Cinsellik bir zorunluluk ve görev olarak faaliyet gösteriminde ise bu kişiden bağımsız ve kişinin oluşum sebeplerini ortadan kaldıran, kadını ve erkeği metalaştıran malzemeler olarak görmek pek doğal gelse de fatal-vahim sonuçları olan bu meselenin şiddetsiz geçmesini beklemek pek absurd olsa gerek…
Marksizm, her türlü yabancı tahakküme karşıdır ve yabancılaştırılan kadını kadınlıktan çıkaran erkeği adamlıktan atan bu tahakküm sistemine karşı her türlü demokratik eylem meşrudur ve hukukidir.

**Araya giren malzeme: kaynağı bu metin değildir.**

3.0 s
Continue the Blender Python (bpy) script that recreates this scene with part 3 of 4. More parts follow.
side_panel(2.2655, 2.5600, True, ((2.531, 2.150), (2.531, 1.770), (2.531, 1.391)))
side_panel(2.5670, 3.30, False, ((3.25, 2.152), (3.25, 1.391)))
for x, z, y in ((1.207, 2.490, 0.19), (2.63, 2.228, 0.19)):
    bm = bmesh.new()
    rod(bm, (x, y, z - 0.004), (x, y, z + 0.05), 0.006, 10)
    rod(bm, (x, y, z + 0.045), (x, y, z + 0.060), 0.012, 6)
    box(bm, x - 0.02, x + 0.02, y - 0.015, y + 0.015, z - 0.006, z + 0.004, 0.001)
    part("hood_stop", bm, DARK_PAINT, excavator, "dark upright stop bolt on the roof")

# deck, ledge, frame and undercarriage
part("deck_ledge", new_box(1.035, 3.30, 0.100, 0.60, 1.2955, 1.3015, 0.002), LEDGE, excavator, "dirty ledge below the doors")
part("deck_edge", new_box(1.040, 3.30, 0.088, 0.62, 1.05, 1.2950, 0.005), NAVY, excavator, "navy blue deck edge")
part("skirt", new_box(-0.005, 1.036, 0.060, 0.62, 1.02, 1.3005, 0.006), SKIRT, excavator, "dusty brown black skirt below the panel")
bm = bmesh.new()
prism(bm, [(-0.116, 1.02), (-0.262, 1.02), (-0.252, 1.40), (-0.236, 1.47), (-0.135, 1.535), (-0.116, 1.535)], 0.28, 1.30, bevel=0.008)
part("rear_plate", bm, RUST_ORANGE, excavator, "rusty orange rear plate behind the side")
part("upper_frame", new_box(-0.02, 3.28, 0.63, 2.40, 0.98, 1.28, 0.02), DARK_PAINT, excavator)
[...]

Zira cinsel olgu özgür ve ötekinin salt arzusuna göre şekillenen bir olgu değildir. Her iki tarafın gerçek ve hakiki duyguları ile gelişen özgürce sevginin ifade edildiği devrimci bir eylemdir. Hiç kimse diğerinin malı değildir ve onun için de doğmamıştır. Sevmek, mal olunca değil, insan, kadın ve erkek olunca mümkündür.
İşte tam da bu bağlamda Marksizm, Psikanalizle buluşmaktadır:
Çünkü psikanaliz, haz ilkesinin doyuma ulaşabilmesi için cinselliğin tahakkümünü elinde bulunduran patriat=ataerkil egemenliğinin ortadan kaldırılmasını öngörmektedir. Bir bakıma Üst-Ben’in ahlak anlayışını sorgulamayan bir insan kendisi olamaz ve kendini yaratamaz. Üst-Ben bir yabancı tahakkümün bir türüdür. Bu türden bir ahlak anlayışı türsel insanın erkek biçimini de özgür kılmaz.
Psikanaliz; egemen kapitalist anlayış karşısında maalesef ve adeta kapitülasyonlara imza atarak bugün itibari ile devrimci rolünden vazgeçmiştir. Yabancılaşmayı azaltacak ve dengeli bir seviyeye çekmek için psikanalize müthiş ihtiyaç duyulmaktadır.
Psikanaliz; kendini, çevresini ve dünyayı tanımak için bize-insana fevkalade önemli zeminler sunmaktadır: onun devrimcileştirilmesi, bireylerin özgür ve bağımsız düşünüp sorgulama eyleminden geçtiğini öncelikle vurgulamak isterim.
Her türlü yabancı tahakküm anlayışı ve dikte edilen her tür tutum ve düşünce tarihin çöplüğüne atılması psikanalizin temel alan ve sorumluluğundadır.